---- Provided information

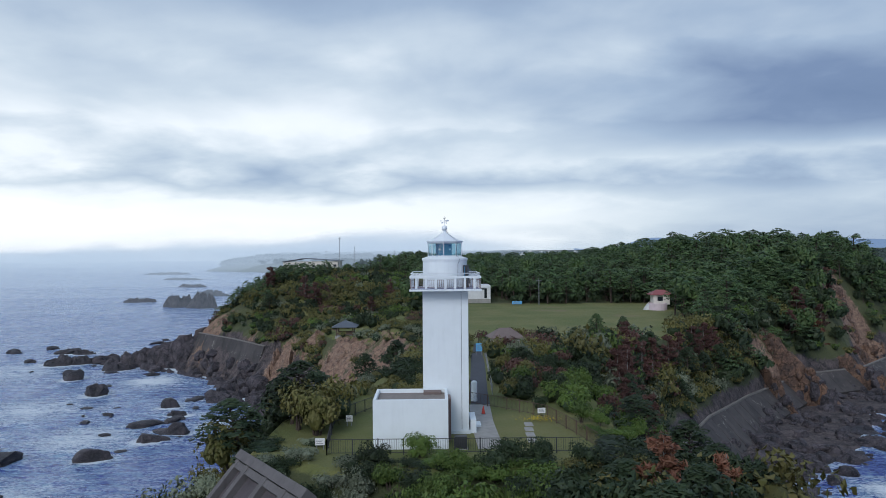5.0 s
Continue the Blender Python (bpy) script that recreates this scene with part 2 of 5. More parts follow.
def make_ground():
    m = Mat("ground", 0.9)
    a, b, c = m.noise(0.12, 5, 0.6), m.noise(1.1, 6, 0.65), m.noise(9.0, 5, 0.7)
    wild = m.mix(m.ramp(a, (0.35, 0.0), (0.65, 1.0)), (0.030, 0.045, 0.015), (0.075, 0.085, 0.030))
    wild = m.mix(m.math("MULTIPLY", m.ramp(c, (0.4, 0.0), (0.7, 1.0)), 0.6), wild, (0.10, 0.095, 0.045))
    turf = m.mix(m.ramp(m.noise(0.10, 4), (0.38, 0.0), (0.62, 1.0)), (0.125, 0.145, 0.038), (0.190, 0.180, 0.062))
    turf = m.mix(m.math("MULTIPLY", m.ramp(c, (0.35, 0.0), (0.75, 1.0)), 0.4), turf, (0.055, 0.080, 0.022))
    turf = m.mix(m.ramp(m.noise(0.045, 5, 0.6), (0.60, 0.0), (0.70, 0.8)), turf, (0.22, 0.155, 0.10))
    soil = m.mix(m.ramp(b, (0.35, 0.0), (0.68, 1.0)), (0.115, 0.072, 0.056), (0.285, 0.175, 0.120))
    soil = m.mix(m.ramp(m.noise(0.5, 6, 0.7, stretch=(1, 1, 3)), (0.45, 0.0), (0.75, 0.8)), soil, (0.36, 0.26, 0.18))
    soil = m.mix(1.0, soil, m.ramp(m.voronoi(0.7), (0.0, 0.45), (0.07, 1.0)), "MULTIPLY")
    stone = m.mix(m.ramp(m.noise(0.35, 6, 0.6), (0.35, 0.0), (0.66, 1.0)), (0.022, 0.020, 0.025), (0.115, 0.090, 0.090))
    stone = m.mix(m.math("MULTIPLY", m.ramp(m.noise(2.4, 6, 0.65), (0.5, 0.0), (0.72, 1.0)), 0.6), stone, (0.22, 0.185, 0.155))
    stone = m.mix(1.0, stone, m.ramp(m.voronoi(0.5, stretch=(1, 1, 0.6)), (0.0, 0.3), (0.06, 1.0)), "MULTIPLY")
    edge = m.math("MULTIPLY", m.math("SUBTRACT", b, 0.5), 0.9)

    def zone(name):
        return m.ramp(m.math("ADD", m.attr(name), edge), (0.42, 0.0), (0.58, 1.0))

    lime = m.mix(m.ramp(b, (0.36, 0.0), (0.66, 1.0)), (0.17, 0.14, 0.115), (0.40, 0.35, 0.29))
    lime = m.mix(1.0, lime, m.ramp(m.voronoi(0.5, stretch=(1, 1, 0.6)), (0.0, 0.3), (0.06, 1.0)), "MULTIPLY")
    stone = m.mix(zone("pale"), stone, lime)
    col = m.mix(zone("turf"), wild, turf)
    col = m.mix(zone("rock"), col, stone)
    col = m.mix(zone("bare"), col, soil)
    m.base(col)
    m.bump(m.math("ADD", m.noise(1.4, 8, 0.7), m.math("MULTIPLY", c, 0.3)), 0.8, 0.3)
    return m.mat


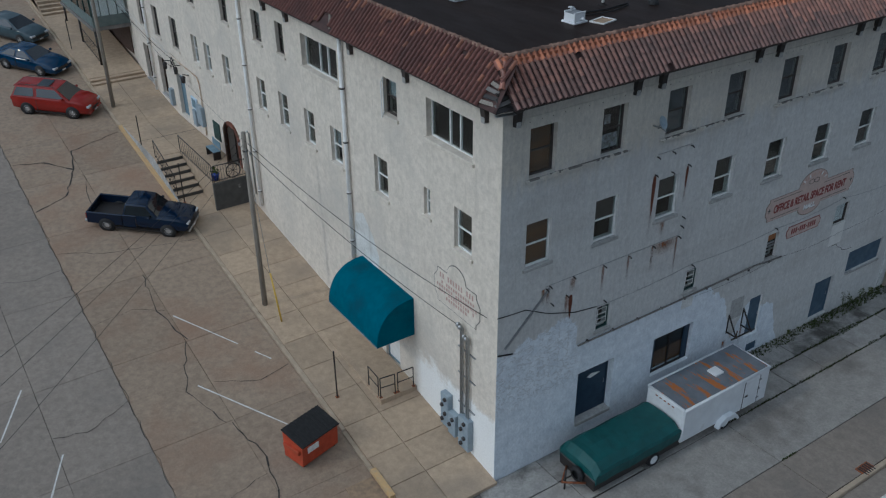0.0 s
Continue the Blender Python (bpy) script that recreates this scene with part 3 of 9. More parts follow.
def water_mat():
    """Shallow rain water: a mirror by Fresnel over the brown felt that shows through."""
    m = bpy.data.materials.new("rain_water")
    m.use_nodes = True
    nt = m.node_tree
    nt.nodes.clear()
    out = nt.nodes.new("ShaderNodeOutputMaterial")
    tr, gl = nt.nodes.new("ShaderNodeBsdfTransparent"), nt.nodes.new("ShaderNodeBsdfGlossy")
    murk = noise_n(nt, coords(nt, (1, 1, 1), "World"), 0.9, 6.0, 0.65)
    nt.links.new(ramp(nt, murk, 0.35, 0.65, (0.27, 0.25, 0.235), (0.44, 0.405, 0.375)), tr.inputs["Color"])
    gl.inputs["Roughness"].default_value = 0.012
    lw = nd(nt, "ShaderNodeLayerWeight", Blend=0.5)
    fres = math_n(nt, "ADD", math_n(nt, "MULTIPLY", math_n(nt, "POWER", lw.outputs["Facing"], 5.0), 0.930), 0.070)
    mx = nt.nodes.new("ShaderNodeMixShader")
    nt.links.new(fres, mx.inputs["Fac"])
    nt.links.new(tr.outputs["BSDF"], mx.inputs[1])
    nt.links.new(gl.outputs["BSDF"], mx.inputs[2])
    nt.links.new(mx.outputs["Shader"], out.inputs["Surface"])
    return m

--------

Given task: Repeat the lines exactly as they stand, from the opening line of the data through the line with "b, 0.5), 0.9)". Pictures stay out of the copy.

Full response:
5.0 s
Continue the Blender Python (bpy) script that recreates this scene with part 2 of 5. More parts follow.
def make_ground():
    m = Mat("ground", 0.9)
    a, b, c = m.noise(0.12, 5, 0.6), m.noise(1.1, 6, 0.65), m.noise(9.0, 5, 0.7)
    wild = m.mix(m.ramp(a, (0.35, 0.0), (0.65, 1.0)), (0.030, 0.045, 0.015), (0.075, 0.085, 0.030))
    wild = m.mix(m.math("MULTIPLY", m.ramp(c, (0.4, 0.0), (0.7, 1.0)), 0.6), wild, (0.10, 0.095, 0.045))
    turf = m.mix(m.ramp(m.noise(0.10, 4), (0.38, 0.0), (0.62, 1.0)), (0.125, 0.145, 0.038), (0.190, 0.180, 0.062))
    turf = m.mix(m.math("MULTIPLY", m.ramp(c, (0.35, 0.0), (0.75, 1.0)), 0.4), turf, (0.055, 0.080, 0.022))
    turf = m.mix(m.ramp(m.noise(0.045, 5, 0.6), (0.60, 0.0), (0.70, 0.8)), turf, (0.22, 0.155, 0.10))
    soil = m.mix(m.ramp(b, (0.35, 0.0), (0.68, 1.0)), (0.115, 0.072, 0.056), (0.285, 0.175, 0.120))
    soil = m.mix(m.ramp(m.noise(0.5, 6, 0.7, stretch=(1, 1, 3)), (0.45, 0.0), (0.75, 0.8)), soil, (0.36, 0.26, 0.18))
    soil = m.mix(1.0, soil, m.ramp(m.voronoi(0.7), (0.0, 0.45), (0.07, 1.0)), "MULTIPLY")
    stone = m.mix(m.ramp(m.noise(0.35, 6, 0.6), (0.35, 0.0), (0.66, 1.0)), (0.022, 0.020, 0.025), (0.115, 0.090, 0.090))
    stone = m.mix(m.math("MULTIPLY", m.ramp(m.noise(2.4, 6, 0.65), (0.5, 0.0), (0.72, 1.0)), 0.6), stone, (0.22, 0.185, 0.155))
    stone = m.mix(1.0, stone, m.ramp(m.voronoi(0.5, stretch=(1, 1, 0.6)), (0.0, 0.3), (0.06, 1.0)), "MULTIPLY")
    edge = m.math("MULTIPLY", m.math("SUBTRACT", b, 0.5), 0.9)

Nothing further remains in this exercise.